[Lines of data]
§ §

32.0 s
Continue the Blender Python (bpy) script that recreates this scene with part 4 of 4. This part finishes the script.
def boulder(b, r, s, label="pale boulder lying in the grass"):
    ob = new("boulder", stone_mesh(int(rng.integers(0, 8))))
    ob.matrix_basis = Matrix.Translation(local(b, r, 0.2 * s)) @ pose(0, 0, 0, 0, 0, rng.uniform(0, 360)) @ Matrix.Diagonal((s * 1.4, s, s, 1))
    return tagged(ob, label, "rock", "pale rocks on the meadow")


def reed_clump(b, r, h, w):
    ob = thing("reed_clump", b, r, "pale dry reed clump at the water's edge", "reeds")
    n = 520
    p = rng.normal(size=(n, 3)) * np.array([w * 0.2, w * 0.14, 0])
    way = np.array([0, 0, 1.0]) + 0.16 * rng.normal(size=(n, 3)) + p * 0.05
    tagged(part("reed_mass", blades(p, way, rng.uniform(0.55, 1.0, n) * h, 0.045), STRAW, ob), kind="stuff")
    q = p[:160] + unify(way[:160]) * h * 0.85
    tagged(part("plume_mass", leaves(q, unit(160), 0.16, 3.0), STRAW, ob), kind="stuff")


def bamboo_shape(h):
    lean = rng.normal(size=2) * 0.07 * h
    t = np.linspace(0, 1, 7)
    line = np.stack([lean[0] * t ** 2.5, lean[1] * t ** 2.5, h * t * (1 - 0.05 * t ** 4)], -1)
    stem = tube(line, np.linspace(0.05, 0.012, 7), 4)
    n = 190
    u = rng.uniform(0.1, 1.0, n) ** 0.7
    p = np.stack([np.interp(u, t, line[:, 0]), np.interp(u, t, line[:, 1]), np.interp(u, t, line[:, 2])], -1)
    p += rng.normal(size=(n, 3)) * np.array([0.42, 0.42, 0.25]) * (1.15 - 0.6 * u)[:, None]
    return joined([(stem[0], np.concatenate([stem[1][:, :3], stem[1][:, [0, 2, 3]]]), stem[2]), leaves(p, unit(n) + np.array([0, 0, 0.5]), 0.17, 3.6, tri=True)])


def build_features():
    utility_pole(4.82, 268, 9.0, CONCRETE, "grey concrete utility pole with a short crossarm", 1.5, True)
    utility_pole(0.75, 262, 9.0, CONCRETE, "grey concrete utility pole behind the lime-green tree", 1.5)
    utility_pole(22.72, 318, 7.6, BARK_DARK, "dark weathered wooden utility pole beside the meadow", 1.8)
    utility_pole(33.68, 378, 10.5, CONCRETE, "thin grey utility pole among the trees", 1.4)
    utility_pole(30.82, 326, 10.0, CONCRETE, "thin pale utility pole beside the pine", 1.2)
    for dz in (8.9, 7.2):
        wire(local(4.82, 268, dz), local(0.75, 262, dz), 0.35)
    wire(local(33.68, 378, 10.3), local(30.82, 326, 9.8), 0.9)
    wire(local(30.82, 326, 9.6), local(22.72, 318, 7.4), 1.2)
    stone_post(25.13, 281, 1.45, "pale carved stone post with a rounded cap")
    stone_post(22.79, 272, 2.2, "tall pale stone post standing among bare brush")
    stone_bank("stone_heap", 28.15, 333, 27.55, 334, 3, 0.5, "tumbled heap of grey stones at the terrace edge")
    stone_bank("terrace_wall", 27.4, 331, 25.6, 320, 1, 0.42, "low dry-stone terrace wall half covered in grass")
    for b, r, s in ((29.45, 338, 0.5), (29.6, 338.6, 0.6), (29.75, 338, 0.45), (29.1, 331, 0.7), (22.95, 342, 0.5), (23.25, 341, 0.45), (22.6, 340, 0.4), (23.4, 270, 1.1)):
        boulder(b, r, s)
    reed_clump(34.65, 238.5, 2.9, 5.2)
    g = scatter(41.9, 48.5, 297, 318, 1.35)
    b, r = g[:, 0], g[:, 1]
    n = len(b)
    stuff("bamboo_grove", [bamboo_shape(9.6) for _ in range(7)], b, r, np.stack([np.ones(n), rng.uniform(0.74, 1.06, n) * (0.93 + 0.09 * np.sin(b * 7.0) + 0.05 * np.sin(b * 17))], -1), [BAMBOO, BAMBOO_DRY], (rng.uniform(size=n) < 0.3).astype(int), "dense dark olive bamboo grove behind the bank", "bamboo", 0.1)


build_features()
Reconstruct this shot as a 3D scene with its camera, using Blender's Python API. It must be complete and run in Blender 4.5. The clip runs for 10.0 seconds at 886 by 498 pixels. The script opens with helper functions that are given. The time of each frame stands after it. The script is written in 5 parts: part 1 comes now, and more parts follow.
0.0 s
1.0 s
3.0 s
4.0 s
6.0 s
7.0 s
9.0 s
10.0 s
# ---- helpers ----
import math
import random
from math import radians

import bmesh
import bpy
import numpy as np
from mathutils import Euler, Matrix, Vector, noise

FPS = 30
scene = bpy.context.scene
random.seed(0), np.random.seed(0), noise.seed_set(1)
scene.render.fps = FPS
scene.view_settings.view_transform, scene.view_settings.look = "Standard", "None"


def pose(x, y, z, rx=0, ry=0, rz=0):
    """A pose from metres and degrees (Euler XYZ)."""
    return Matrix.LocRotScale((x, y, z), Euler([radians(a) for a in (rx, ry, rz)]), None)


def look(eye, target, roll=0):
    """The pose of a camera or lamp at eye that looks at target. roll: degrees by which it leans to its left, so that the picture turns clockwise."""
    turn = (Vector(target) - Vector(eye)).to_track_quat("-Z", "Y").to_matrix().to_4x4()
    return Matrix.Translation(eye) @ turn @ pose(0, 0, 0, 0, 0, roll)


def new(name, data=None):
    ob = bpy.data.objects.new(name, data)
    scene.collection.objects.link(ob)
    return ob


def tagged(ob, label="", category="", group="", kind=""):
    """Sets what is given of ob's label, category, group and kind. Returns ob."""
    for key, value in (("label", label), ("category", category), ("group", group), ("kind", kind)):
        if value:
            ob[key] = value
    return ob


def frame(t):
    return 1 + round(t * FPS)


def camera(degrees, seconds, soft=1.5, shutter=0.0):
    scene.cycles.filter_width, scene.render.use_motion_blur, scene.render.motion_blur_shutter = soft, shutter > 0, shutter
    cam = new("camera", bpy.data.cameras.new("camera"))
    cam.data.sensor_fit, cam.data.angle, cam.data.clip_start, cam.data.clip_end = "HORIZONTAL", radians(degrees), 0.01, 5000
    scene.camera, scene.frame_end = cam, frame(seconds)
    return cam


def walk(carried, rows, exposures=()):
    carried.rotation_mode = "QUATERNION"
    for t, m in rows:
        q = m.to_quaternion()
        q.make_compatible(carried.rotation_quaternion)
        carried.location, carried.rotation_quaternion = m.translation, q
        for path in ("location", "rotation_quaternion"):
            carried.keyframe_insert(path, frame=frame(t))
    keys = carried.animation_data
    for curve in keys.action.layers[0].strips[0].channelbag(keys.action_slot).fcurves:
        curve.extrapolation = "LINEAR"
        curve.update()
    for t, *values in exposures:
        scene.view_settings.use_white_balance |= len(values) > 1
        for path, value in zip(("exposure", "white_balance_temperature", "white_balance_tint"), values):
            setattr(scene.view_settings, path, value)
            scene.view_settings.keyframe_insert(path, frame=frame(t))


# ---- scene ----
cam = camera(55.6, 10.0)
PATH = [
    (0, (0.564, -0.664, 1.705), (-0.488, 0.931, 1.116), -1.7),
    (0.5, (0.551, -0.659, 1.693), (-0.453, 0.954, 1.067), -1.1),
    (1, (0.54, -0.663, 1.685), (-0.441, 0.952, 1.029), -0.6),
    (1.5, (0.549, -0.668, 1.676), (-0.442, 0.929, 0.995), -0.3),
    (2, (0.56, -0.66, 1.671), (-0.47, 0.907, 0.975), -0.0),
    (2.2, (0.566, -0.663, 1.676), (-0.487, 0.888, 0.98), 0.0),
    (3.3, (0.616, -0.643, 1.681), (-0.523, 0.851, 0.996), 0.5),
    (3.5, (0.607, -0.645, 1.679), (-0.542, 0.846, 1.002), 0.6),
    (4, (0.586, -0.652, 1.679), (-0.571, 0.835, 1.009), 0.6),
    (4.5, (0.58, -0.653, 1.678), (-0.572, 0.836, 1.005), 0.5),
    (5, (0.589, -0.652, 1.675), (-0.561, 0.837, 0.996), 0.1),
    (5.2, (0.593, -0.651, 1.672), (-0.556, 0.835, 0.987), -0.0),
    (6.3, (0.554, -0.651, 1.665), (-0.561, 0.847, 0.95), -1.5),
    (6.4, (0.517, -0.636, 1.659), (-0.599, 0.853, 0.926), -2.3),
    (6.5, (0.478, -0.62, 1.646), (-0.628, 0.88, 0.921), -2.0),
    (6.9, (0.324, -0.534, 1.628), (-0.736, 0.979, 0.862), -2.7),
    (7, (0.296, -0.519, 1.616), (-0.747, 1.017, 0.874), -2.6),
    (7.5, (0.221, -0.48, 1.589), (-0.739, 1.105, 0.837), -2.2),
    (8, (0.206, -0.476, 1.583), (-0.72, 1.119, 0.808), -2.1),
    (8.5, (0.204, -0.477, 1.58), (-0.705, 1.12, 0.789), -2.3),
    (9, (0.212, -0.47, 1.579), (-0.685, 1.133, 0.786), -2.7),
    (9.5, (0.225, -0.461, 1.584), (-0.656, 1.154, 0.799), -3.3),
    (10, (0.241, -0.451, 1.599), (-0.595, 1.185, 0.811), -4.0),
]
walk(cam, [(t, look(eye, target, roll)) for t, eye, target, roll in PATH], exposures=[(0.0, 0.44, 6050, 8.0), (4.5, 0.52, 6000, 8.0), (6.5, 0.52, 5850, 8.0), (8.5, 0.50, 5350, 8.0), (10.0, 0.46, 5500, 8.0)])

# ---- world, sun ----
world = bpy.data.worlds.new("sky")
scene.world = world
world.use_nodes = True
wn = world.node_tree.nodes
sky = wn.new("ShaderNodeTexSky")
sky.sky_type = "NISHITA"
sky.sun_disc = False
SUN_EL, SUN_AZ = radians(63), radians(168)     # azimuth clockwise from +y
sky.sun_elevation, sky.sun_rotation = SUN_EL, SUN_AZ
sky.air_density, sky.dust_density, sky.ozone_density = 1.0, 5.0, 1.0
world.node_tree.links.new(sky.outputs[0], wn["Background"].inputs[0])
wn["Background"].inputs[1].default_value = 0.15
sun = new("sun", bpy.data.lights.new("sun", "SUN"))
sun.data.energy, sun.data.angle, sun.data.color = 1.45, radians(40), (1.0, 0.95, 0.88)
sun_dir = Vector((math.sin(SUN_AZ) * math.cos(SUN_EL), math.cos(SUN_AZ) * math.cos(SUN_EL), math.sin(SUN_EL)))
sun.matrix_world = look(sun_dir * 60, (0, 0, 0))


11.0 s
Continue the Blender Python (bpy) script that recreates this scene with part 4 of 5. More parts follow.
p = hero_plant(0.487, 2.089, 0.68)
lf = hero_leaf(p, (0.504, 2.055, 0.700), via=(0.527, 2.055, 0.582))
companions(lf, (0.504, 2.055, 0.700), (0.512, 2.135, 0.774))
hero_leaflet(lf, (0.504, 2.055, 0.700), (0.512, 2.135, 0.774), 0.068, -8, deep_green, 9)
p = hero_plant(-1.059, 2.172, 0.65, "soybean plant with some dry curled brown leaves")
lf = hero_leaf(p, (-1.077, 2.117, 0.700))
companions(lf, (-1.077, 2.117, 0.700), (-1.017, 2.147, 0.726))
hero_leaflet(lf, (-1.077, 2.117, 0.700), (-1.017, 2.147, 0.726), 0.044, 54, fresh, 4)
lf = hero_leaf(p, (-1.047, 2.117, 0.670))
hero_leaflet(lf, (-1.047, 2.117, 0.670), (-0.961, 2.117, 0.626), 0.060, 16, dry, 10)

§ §

What to do => Extract exactly the run of lines beginning at the line with "q.make_compatible(carried.rotation_quaternion)" and ending at the line with "scene.view_settings.keyframe_insert(path, frame=frame(t))", including both ends and nothing beyond them.

Result of this task =>
        q.make_compatible(carried.rotation_quaternion)
        carried.location, carried.rotation_quaternion = m.translation, q
        for path in ("location", "rotation_quaternion"):
            carried.keyframe_insert(path, frame=frame(t))
    keys = carried.animation_data
    for curve in keys.action.layers[0].strips[0].channelbag(keys.action_slot).fcurves:
        curve.extrapolation = "LINEAR"
        curve.update()
    for t, *values in exposures:
        scene.view_settings.use_white_balance |= len(values) > 1
        for path, value in zip(("exposure", "white_balance_temperature", "white_balance_tint"), values):
            setattr(scene.view_settings, path, value)
            scene.view_settings.keyframe_insert(path, frame=frame(t))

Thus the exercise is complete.